Hong Kong bans pro-independence party over ‘national security’ fears

Channels Television  
Updated September 24, 2018


Hong Kong on Monday banned a political party which promotes independence, calling it a threat to national security, as Beijing clamps down on challenges to its sovereignty.

It was the first ban on a political party since the city was handed back to China by Britain 21 years ago. The foreign ministry in London expressed concern at the move.

Semi-autonomous Hong Kong enjoys freedoms unseen on the mainland, including freedom of expression. But the space for dissent is shrinking in the face of an increasingly assertive China under President Xi Jinping.

Hong Kong’s security minister John Lee said he had upheld a police request to ban the Hong Kong National Party “in the interest of national security, public safety, public order, and the protection of rights and freedom of others”.

HKNP is a well-known but tiny group with a core membership of only around a dozen.

Lee told reporters the party “has a very clear agenda to achieve its goal of Hong Kong being made an independent republic”, saying that contravened the city’s mini-constitution, the Basic Law.

Lee said the party had tried to infiltrate schools and had spread “hatred and discrimination” against mainland Chinese people in Hong Kong.

HKNP had also said it would not stop at force, Lee added, but he conceded it had never committed violence and that its leader Andy Chan had advocated non-violence.

Chan had no immediate comment on the decision.

Britain’s Foreign Office (ministry)said in a statement it was “concerned” at the move, noting it was the first such ban since the handover.

“The UK does not support Hong Kong independence, but Hong Kong’s high degree of autonomy and its rights and freedoms are central to its way of life, and it is important they are fully respected,” it added.

Human Rights Watch called the ban “a milestone in the Beijing and Hong Kong governments’ assault on Hong Kong’s freedoms”.

Lee’s justification that the move was pre-emptive, even though the group had not committed violent acts, set a “dangerous precedent” that could see more pro-democracy groups banned, said HRW’s senior China researcher Maya Wang.

Crackdown on dissent

Police requested the party ban in July under the Societies Ordinance, which stipulates groups can be prohibited in the interests of national security and public safety.

The bid was slammed by rights groups.

Activists calling for Hong Kong’s independence from China emerged after mass pro-democracy rallies in 2014 failed to win reforms.

But pro-independence campaigners including Chan have since been blocked from standing for office, and others disqualified from the legislature.

Leading independence activist Edward Leung was jailed for six years in June on rioting charges after clashes with police in 2016.

HKNP has lost momentum over the past two years as the government seeks to muzzle pro-independence sentiment.

However, the party was back in the headlines after police sought the ban.
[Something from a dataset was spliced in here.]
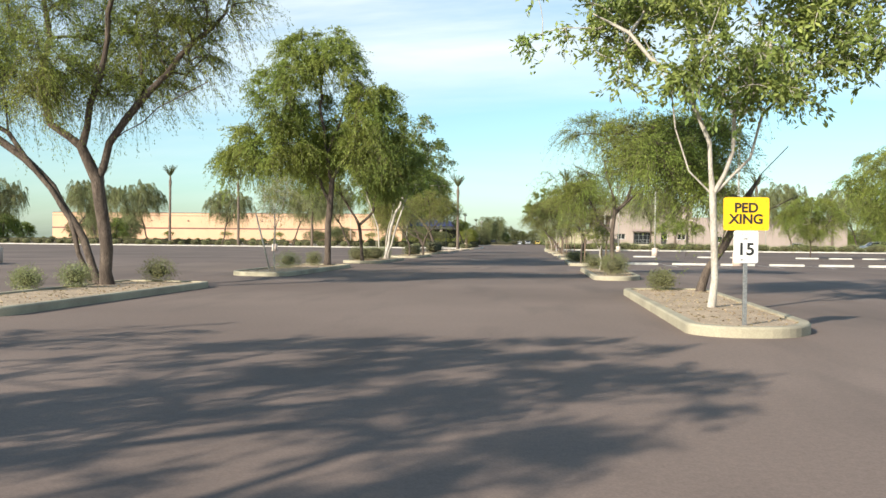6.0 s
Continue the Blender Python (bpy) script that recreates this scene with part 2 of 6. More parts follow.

Chan later gave a high-profile talk at the city’s press club which Chinese authorities demanded should be canceled.

Chan described Beijing as Hong Kong’s “colonial master” in his speech to a packed audience at the Foreign Correspondents’ Club in August.

China’s ministry of foreign affairs had asked the FCC to cancel the talk but it refused, arguing that different views should be heard in any debate.

The Hong Kong government said that while it supported freedom of speech and the press, allowing Chan to speak contravened the city’s mini-constitution.